Das Sprecher*innenduo der Jusos, Anne-Marie Berg und Johannes Mitscherling, sagt dazu: „Der Schwerpunkt im vom OB Kuhn und Innenminister Strobel vorgeschlagenen Zehn-Punkte-Programm „Stuttgart sicher erleben“ ist aus unserer Sicht komplett falsch gesetzt. Acht der zehn Maßnahmen sind im Kern polizeiliche Maßnahmen, die greifen, wenn es eigentlich schon zu spät ist. Nur zwei Maßnahmen setzen viel früher an.“
Hinzu kommt nun die Debatte über eine von der Polizei geplante Recherche des sogenannten Migrationshintergrundes der Verdächtigen unter Zuhilfenahme der Standesämter. Für die Jusos Stuttgart ist es nicht relevant, ob der Begriff „Stammbaumforschung“ nun in der Gemeinderatssitzung so gefallen ist oder nicht. Der eigentliche Vorgang ist mittlerweile durch ein Protokoll bestätigt und lässt zumindest strukturellen Rassismus vermuten. Die Nachverfolgung einer möglichen familiären Migrationsgeschichte aus politischem Interesse, das beispielsweise Ministerpräsident Kretschmann öffentlich äußerte, sei eindeutig keine polizeiliche Ermittlungsaufgabe. Um dem öffentlichen Interesse gerecht zu werden und restlos aufzuklären, was genau in der vergangenen Gemeinderatssitzung von Polizeipräsident Lutz gesagt wurde, fordert die Jugendorganisation neben dem Protokoll auch eine Veröffentlichung der Tonaufnahmen der Sitzung.

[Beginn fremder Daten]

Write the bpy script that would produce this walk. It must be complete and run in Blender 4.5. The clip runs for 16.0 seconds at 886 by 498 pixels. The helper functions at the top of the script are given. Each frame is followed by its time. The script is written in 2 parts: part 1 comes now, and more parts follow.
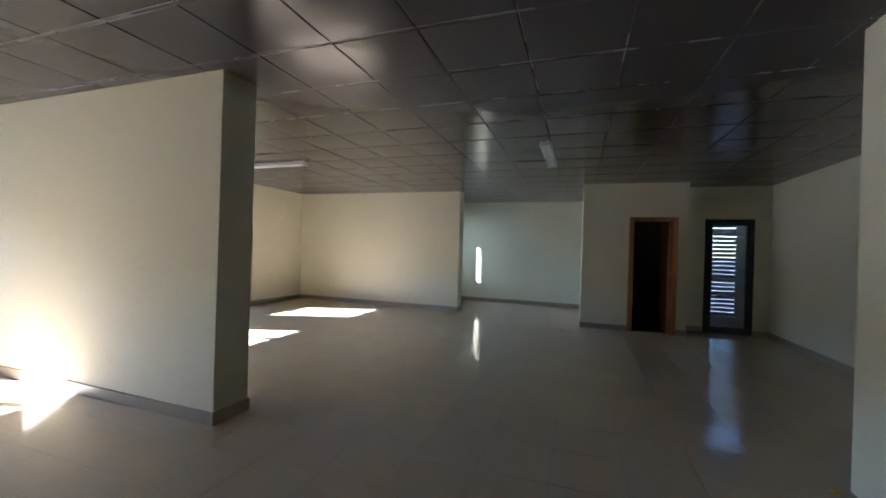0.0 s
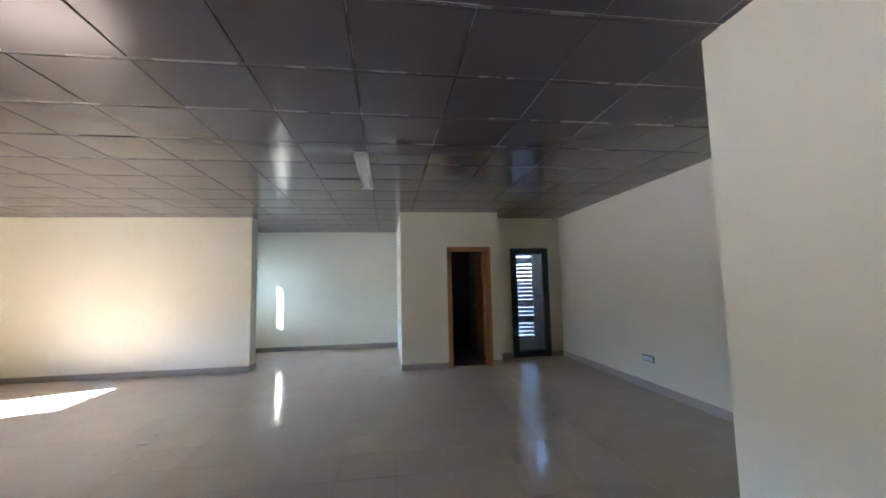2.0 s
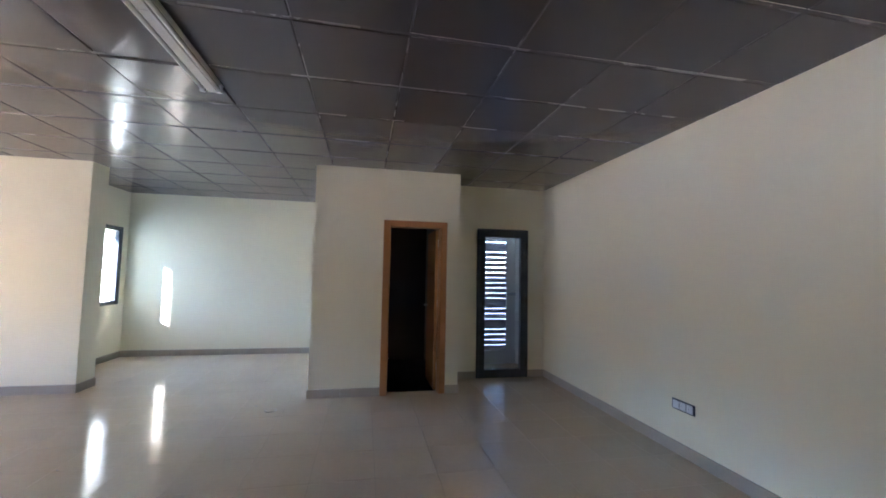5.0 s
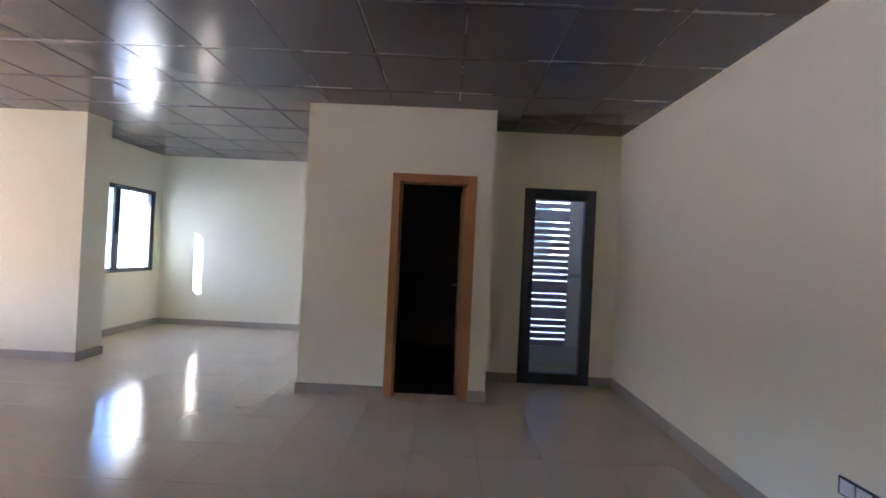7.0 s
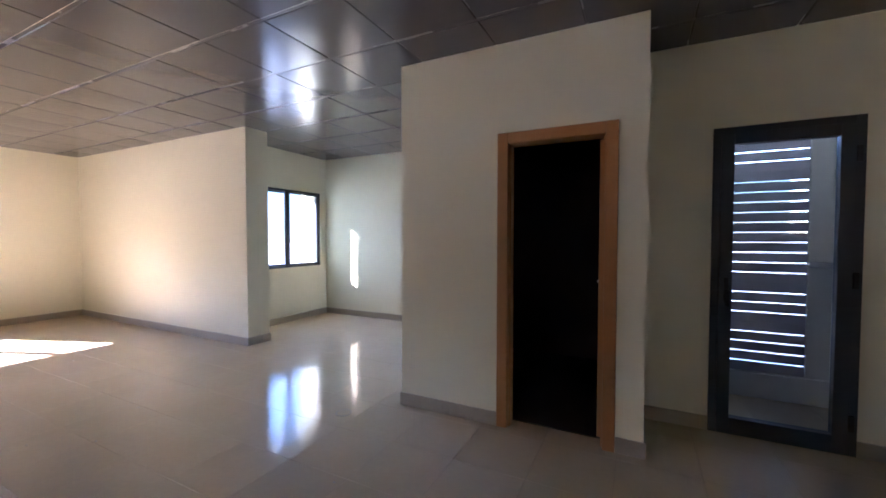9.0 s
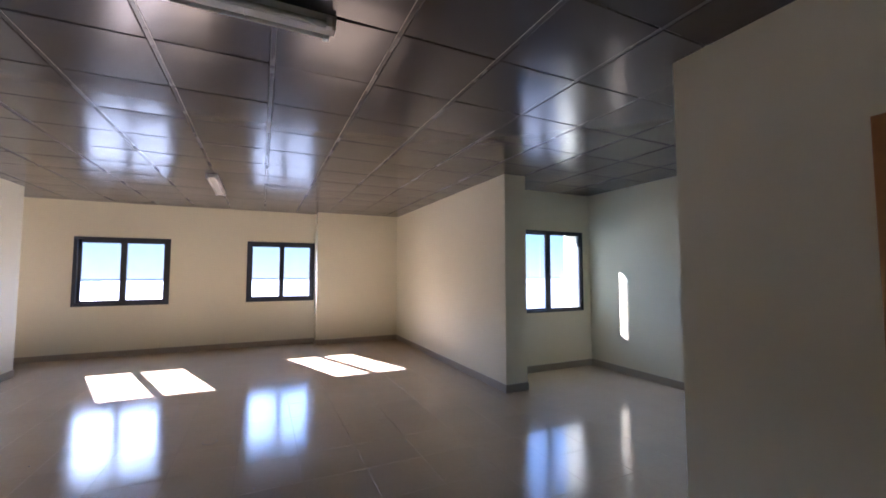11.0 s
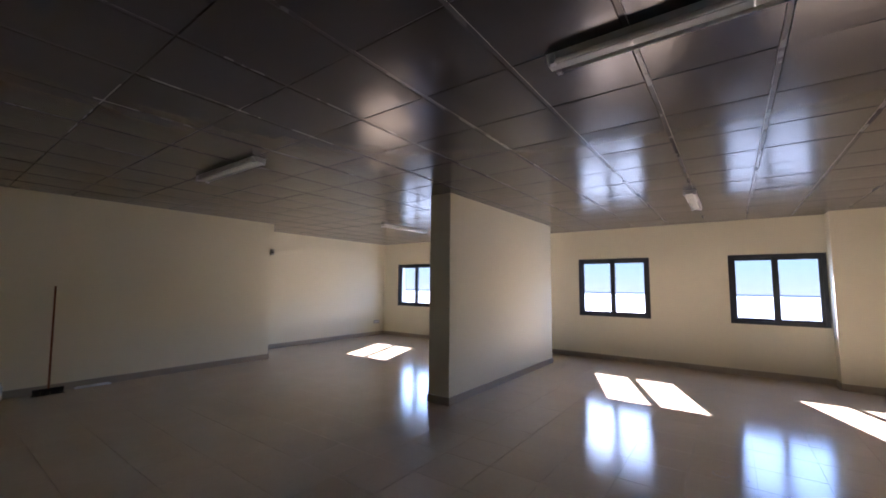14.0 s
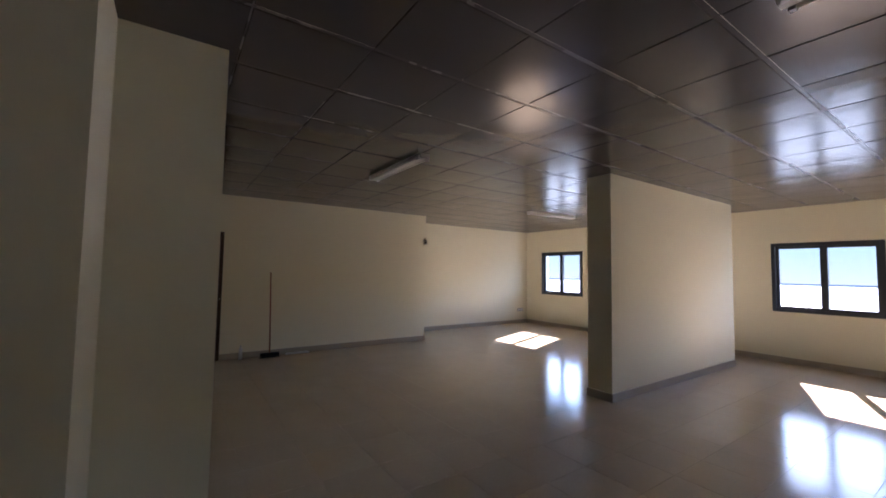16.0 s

„Die Aufarbeitung der sozialen Ursachen für die Geschehnisse sollte bei der Arbeitsgruppe aus Verwaltung und Jugendhilfe der Stadt Stuttgart angesiedelt sein. Nur dort können gleichzeitig auch nachhaltige Lösungen für ein friedliches Miteinander in unserer Stadt erarbeitet werden. Dies ist nicht die Aufgabe der Polizei.“, hebt Mitscherling hervor. Es bestehe die Gefahr, dass tieferliegende Gründe einfach weiter ignoriert werden. Eine umfassende Analyse der sozialen Hintergründe hatten die Jusos gemeinsam mit der Grünen Jugend Stuttgart bereits in ihrer Pressemitteilung vom 25. Juni gefordert.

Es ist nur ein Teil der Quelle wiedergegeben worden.